Lunched yesterday at Heaven’s Dog in SF, a first time for both of us. It’s been open about six months now. Chowpals who attended the friends and family soft openings raved, then were gravely disappointed on returning shortly thereafter. I’ll run up the all-clear signal flag now, it’s safe to go back.
The thick slab of red-cooked pork belly (rind on) was succulent, fatty and melted in the mouth. Not quite as complex in seasoning as my memories of Ton Kiang’s. Good job on the clamshell-shaped lotus-type steamed bun. I could have used a bit more of the shredded scallions, yet a big thumb’s up on this one.
braised pork belly in clam shell bun, scallions 9
Nice job on the xiao long bao (XLB), called Shanghai dumplings on the menu. I especially appreciated that a pair of soup spoons were provided along with the shredded ginger and Zhejiang black rice vinegar. Wish I could combine the quality of the pork and collagen-rich juices here with the seasoning touch of a traditional Shanghainese resto. The pork filling was just a touch grainy in mouthfeel and being undersalted, the natural flavor of the meat was front and center. Yet, I would have liked a touch of sesame and a bit of ginger in the filling, as well as more salt. The wrappers were thin and delicate, and oddly three of the dumplings had a small hole near the top knot that leaked.
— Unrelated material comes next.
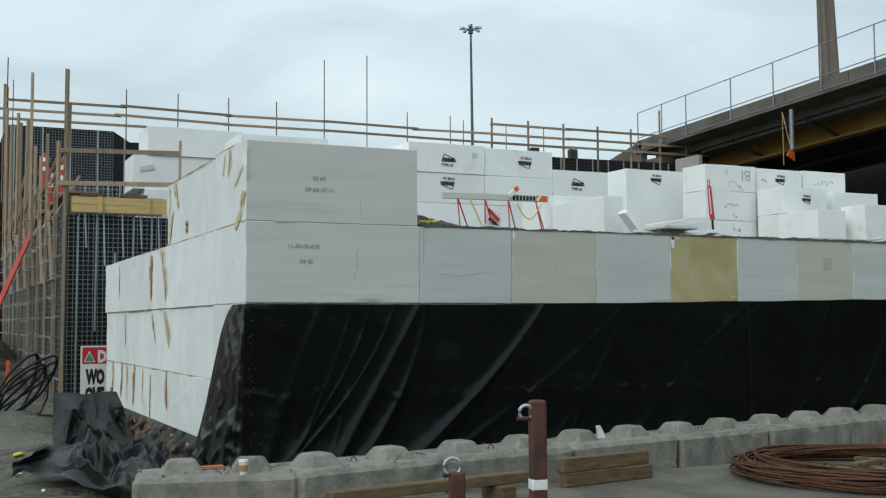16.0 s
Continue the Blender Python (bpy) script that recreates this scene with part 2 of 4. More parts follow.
    "mast": material("grey_painted_mast", (0.06, 0.085, 0.10), (0.095, 0.125, 0.145), 2, 0.6, metal=0.2),
    "pylon": material("weathering_steel_column", (0.13, 0.105, 0.09), (0.20, 0.17, 0.15), 0.5, 0.8, stretch=(2, 2, 0.2)),
    # distance haze is painted into this blue-grey
    "far": material("haze_tinted_hill", (0.09, 0.11, 0.12), (0.12, 0.14, 0.15), 0.02, 1.0),
}

# ---- building blocks ----


def part(name, bm, mat, parent=None, label="", smooth=False):
    """Links a bmesh as one mesh object, under parent when one is given."""
    me = bpy.data.meshes.new(name)
    bm.to_mesh(me)
    bm.free()
    if smooth:
        me.polygons.foreach_set("use_smooth", [True] * len(me.polygons))
    me.materials.append(M[mat] if isinstance(mat, str) else mat)
    ob = new(name, me)
    if parent:
        ob.parent = parent
    if label:
        tagged(ob, label)
    return ob


def thing(name, at, label, category, group="", kind="", turn=0):
    """An Empty at a thing's base."""
    ob = new(name)
    ob.matrix_world = pose(*at, 0, 0, turn)
    return tagged(ob, label, category, group, kind)


def box(size, at=(0, 0, 0), turn=(0, 0, 0), bevel=0.0, bm=None, taper=None):
    """A bevelled box of that size, centred at a place; taper narrows its top."""
    one = bmesh.new()
    bmesh.ops.create_cube(one, size=1)
    for v in one.verts:
        if taper and v.co.z > 0:
            v.co.x, v.co.y = v.co.x * taper, v.co.y * taper
        v.co.x, v.co.y, v.co.z = v.co.x * size[0], v.co.y * size[1], v.co.z * size[2]
    if bevel:
        bmesh.ops.bevel(one, geom=one.edges[:], offset=bevel, segments=1, affect="EDGES", clamp_overlap=True)
    one.transform(pose(*at, *turn))
    return join(bm, one)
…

The riff on Cantonese favorite, Singapore style meifun, which apparently is unknown in Singapore. was done quite well here. I prefer this to the overly greasy and gritty with raw curry powder versions I’ve suffered through elsewhere. Quite densely packed with pork shrimp, scrambled egg, golden leeks, neatly trimmed bean sprouts, sweet slivers of onion, and julienned jalapeño chilis, this would have benefited from more noodles, frankly. The curry powder was a bit faint, just a tiny bit that barely colored the vermicelli. The strips of pork shoulder were cut too large, but they were nicely singed from the wok, and everything else was cut quite expertly so this must be intentional. I'm not going to order this anywhere else now.
rice vermicelli stir fry, niman ranch pork shoulder, shrimp, yellow curry 10
We each had a cocktail from the list, pisco sour for him, and a gin fizz tropical for me. The egg white head on the gin fizz was so dense, it reminded me of a soft meringue. I didn’t see the bill, but my dining companion thought it was a very good deal. Service was pleasant and efficient, and it was so convenient to park in the building.
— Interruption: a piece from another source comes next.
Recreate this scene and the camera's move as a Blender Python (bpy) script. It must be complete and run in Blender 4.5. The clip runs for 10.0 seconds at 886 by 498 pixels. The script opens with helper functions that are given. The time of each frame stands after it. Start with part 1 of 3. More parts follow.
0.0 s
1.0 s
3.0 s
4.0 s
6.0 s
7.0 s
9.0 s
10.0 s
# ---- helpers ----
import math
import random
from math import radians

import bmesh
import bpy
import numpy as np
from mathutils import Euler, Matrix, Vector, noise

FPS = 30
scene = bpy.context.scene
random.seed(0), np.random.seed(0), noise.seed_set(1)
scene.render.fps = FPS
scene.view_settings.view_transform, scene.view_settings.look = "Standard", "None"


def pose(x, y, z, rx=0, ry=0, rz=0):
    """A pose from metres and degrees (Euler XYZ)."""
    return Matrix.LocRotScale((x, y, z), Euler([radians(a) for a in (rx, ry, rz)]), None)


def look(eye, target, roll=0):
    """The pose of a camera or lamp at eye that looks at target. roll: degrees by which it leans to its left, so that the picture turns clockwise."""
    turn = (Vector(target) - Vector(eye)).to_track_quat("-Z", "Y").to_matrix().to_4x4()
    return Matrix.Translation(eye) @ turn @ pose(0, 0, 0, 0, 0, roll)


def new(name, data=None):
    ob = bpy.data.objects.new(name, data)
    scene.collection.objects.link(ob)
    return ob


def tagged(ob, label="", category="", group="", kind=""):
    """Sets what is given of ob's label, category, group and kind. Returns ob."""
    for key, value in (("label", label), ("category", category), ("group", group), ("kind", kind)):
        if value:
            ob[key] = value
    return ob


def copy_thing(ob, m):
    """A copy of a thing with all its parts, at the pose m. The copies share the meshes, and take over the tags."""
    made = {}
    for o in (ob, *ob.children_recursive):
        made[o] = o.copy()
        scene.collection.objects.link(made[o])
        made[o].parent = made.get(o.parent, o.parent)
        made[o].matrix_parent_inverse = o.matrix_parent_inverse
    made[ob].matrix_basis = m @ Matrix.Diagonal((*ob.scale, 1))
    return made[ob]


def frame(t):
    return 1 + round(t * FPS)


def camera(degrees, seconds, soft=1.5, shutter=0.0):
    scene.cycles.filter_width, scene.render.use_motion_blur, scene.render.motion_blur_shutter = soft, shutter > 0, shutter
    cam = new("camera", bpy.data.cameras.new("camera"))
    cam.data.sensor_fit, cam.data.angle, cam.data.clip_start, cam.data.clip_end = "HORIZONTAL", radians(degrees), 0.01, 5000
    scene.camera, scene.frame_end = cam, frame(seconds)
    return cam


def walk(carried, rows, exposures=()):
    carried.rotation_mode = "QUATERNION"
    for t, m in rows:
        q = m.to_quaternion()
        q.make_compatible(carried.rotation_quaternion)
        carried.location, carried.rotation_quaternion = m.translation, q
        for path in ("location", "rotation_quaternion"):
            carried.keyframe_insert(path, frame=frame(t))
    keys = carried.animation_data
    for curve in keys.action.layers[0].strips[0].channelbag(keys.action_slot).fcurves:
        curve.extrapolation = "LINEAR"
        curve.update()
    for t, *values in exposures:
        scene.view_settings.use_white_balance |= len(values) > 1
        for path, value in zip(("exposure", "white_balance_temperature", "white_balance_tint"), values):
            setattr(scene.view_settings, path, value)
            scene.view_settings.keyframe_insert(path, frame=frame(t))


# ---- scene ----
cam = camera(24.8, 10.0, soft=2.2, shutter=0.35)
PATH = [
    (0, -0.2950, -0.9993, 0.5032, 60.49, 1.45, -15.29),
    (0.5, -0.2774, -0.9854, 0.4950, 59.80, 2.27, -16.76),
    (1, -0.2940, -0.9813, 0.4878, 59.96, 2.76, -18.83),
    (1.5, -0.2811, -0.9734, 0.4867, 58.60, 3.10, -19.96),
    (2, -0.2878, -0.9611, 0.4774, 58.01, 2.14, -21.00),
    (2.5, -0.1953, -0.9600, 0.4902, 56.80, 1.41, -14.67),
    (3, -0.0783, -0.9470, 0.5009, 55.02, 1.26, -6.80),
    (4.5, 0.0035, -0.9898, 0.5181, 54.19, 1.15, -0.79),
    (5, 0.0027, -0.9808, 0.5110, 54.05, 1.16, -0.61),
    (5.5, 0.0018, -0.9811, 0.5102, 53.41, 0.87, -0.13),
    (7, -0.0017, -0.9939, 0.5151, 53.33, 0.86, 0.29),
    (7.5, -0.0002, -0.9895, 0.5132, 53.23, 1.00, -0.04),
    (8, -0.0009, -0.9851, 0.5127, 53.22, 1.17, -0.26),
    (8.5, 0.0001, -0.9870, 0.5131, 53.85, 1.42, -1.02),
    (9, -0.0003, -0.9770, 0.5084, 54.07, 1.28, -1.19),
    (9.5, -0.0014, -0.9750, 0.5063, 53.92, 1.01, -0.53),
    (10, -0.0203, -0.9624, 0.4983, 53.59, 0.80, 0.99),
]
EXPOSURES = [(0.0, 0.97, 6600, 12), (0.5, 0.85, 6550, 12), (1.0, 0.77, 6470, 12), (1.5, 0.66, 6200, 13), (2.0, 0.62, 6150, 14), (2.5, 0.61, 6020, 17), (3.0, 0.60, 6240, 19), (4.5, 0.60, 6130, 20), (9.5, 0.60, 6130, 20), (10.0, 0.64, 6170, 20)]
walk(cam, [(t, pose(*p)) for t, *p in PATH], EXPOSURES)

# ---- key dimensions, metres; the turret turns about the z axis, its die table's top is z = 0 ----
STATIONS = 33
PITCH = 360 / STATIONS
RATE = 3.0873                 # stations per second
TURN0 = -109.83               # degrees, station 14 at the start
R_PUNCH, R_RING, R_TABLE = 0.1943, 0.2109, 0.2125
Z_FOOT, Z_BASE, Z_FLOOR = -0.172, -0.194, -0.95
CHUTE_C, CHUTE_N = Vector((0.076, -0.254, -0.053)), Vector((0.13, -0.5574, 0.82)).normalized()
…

After lunch we asked if we could step into the front kitchen and counter area. This is the sunny room in the front of the restaurant, and you walk through the pantry to reach it. It was interesting to take a look at the variety and brands of Chinese condiments on the shelf here. At lunch time, I think I’d prefer this light-filled room to the two lines of table back by the bar.